Brief :: Set down exactly, please, each line from the one containing "for t, *values" through the one containing "scene.view_settings.keyframe_insert(path, frame=frame(t))", both lines included, and no other line.

Data listing ::
______________________________

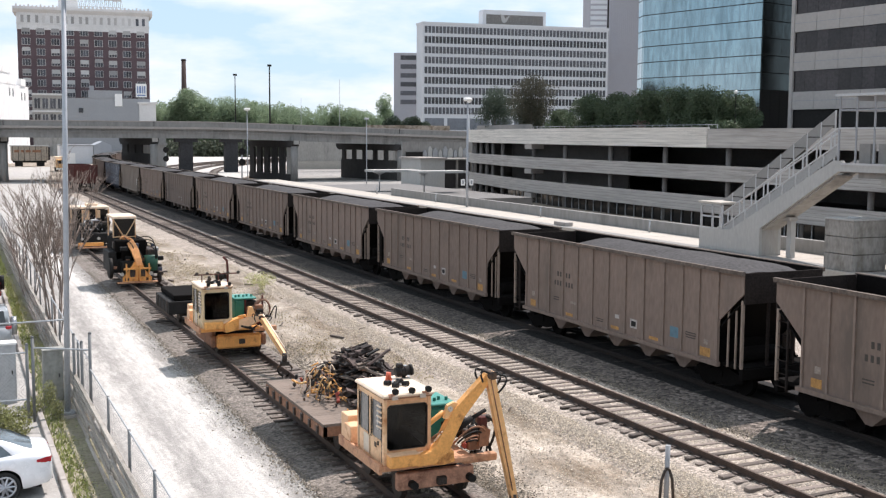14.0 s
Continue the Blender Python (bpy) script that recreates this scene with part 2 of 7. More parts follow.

______________________________

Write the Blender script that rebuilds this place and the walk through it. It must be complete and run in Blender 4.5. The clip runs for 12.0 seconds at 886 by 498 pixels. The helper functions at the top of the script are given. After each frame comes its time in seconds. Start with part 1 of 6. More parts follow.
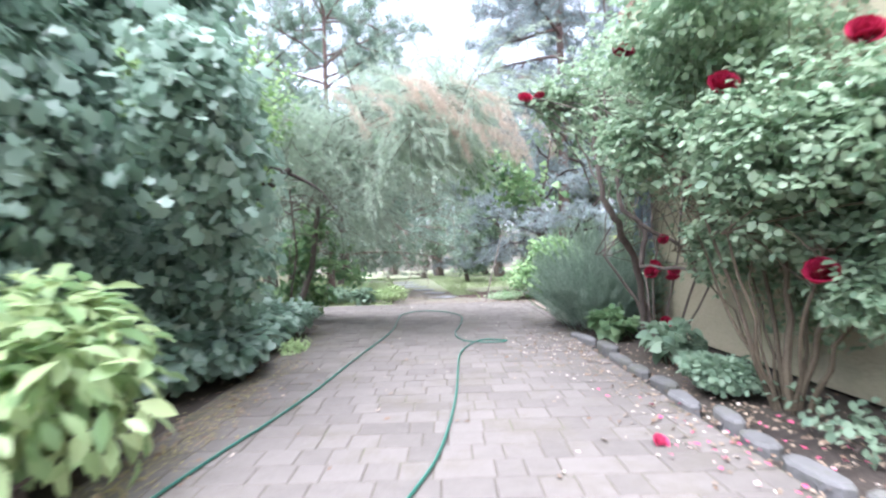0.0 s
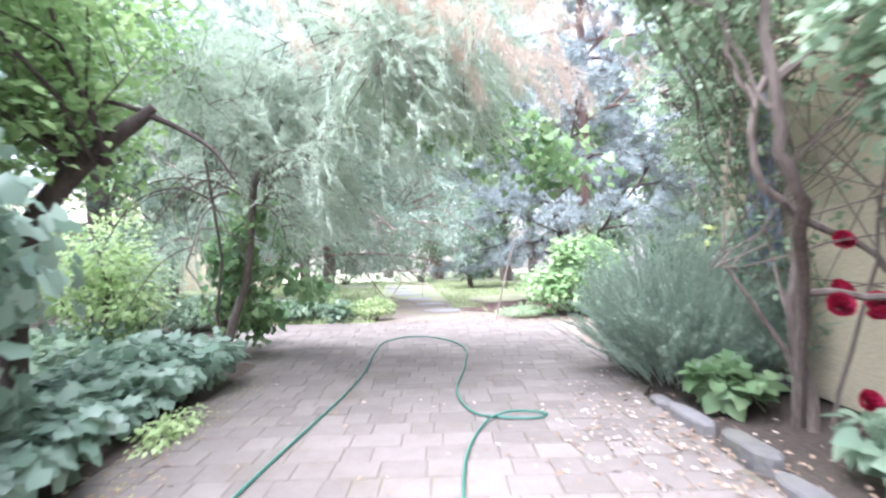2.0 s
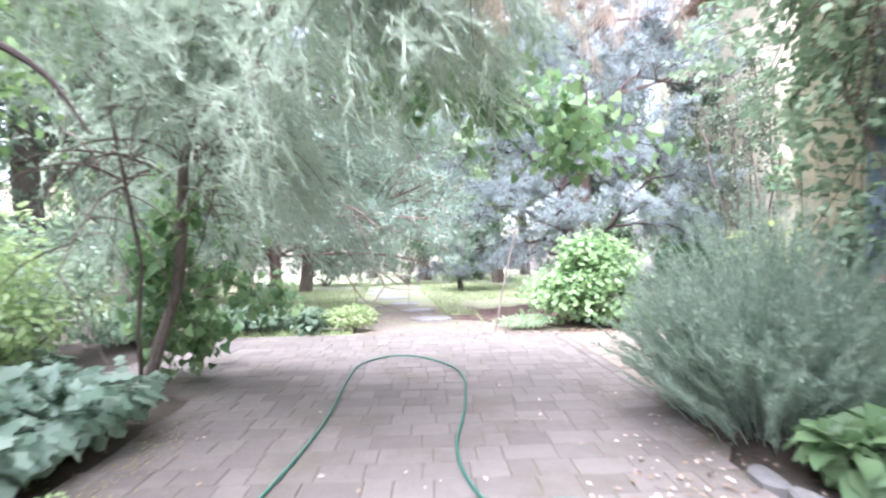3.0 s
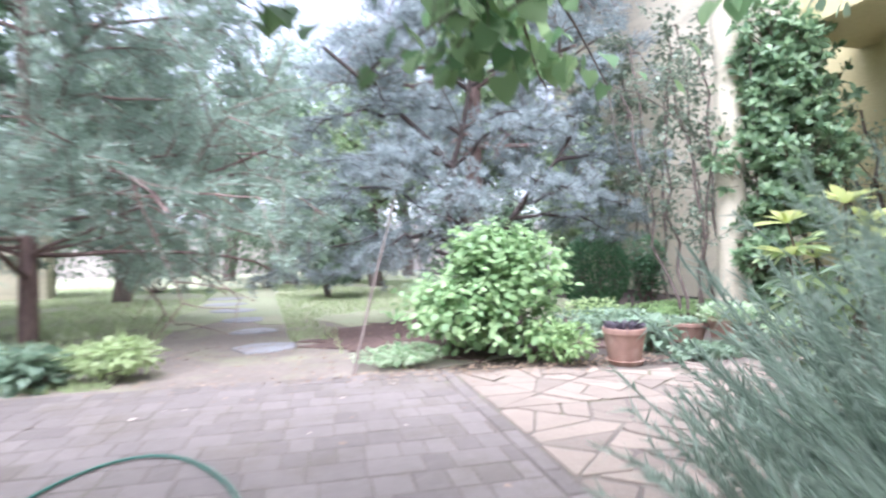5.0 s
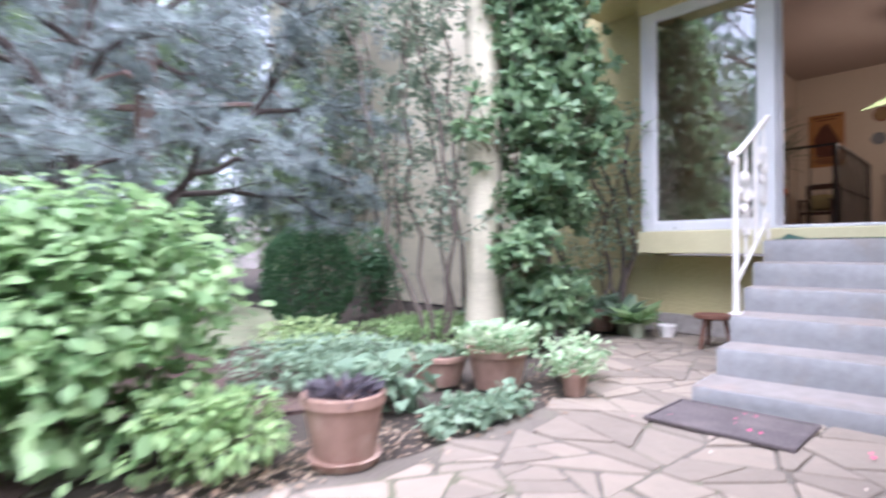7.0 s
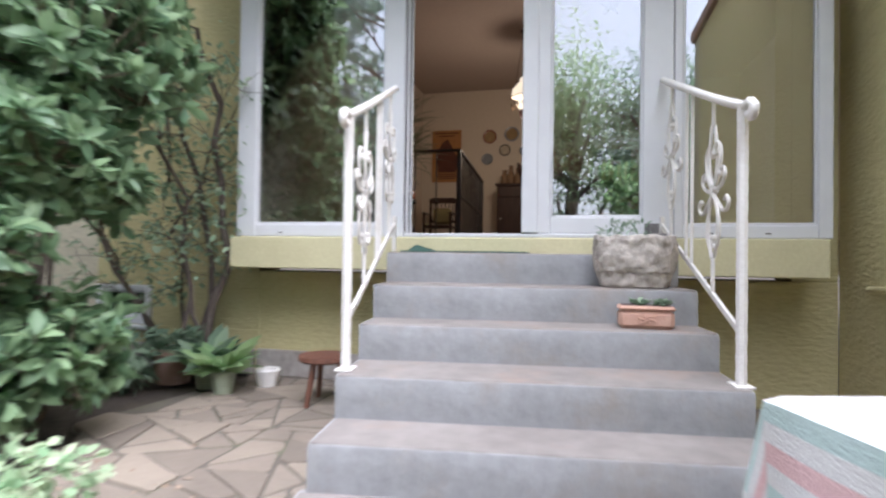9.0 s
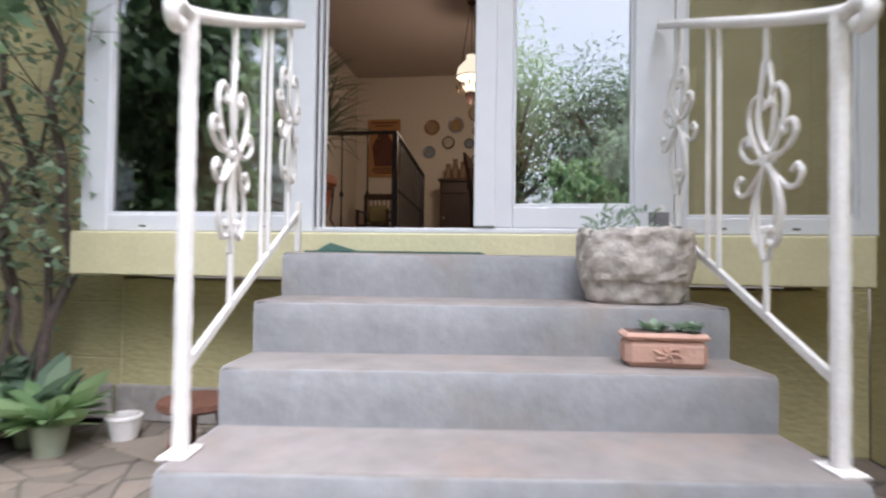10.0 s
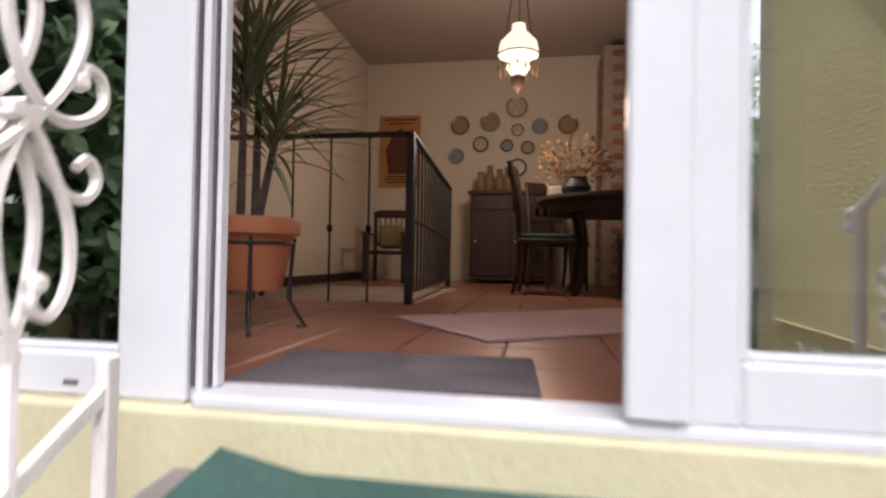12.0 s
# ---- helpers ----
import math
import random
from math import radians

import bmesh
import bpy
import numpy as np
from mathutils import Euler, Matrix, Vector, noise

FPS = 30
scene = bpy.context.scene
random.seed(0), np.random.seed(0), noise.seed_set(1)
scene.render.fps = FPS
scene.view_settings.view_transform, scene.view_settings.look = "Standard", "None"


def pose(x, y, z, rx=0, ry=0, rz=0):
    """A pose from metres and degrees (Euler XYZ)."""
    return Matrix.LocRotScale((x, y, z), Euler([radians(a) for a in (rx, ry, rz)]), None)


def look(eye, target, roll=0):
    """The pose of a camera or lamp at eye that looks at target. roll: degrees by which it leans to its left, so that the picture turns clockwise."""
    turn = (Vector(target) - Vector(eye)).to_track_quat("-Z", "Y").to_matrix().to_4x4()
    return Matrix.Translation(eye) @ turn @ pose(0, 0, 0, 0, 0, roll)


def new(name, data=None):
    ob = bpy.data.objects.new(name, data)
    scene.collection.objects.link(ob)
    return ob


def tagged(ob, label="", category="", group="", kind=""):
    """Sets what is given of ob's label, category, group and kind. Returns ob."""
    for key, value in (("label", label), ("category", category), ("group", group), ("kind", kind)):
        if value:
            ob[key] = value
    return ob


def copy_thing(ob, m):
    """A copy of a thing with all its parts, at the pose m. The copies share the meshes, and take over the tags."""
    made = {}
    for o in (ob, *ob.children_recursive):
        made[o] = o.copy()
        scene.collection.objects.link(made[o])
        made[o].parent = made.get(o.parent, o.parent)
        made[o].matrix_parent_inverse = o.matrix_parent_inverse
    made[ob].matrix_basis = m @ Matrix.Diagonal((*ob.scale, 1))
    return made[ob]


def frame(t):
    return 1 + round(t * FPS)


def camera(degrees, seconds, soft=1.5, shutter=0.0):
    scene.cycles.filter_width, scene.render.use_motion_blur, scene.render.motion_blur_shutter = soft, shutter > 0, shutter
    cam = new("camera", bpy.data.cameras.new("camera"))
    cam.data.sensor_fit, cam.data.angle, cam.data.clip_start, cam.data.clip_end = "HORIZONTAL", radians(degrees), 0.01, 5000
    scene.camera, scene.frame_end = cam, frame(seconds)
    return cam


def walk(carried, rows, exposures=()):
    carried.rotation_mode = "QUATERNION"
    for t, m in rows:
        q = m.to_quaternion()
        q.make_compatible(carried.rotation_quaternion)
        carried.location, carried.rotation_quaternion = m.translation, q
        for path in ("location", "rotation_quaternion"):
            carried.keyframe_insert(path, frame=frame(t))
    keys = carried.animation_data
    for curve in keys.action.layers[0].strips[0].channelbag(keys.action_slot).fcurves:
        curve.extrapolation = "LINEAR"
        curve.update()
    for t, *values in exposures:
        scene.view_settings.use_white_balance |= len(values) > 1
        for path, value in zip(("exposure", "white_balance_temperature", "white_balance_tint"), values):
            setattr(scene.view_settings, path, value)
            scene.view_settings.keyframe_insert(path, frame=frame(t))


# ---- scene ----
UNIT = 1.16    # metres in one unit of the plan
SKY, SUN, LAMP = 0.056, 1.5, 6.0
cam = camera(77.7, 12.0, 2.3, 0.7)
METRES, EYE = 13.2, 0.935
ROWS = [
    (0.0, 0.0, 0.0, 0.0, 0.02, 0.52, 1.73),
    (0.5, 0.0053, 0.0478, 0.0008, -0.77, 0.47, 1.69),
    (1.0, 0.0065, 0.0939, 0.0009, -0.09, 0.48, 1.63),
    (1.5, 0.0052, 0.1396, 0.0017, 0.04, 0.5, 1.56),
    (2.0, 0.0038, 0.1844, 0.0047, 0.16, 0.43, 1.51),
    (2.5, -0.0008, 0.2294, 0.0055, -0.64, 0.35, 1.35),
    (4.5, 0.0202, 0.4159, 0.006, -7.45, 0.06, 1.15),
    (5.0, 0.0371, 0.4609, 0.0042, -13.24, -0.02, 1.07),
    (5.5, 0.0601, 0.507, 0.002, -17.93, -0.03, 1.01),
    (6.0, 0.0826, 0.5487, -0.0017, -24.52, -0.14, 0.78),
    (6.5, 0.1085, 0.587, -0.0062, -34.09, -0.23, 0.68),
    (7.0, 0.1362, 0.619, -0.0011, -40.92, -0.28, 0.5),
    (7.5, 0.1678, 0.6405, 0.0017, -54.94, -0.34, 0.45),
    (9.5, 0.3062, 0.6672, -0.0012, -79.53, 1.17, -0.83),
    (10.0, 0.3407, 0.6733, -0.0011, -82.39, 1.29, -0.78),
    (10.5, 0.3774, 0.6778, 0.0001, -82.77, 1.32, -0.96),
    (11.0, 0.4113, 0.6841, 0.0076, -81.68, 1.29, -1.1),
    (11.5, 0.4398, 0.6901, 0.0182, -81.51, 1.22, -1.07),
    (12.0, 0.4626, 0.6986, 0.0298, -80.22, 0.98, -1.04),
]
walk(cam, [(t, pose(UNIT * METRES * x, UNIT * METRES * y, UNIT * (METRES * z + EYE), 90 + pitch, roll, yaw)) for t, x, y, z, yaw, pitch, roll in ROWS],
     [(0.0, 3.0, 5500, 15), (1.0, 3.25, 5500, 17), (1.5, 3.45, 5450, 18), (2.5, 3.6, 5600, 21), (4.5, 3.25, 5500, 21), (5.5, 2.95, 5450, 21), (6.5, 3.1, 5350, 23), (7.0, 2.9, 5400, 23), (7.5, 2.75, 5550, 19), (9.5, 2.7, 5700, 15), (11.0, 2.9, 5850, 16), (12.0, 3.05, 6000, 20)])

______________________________

Answer to the problem ::
    for t, *values in exposures:
        scene.view_settings.use_white_balance |= len(values) > 1
        for path, value in zip(("exposure", "white_balance_temperature", "white_balance_tint"), values):
            setattr(scene.view_settings, path, value)
            scene.view_settings.keyframe_insert(path, frame=frame(t))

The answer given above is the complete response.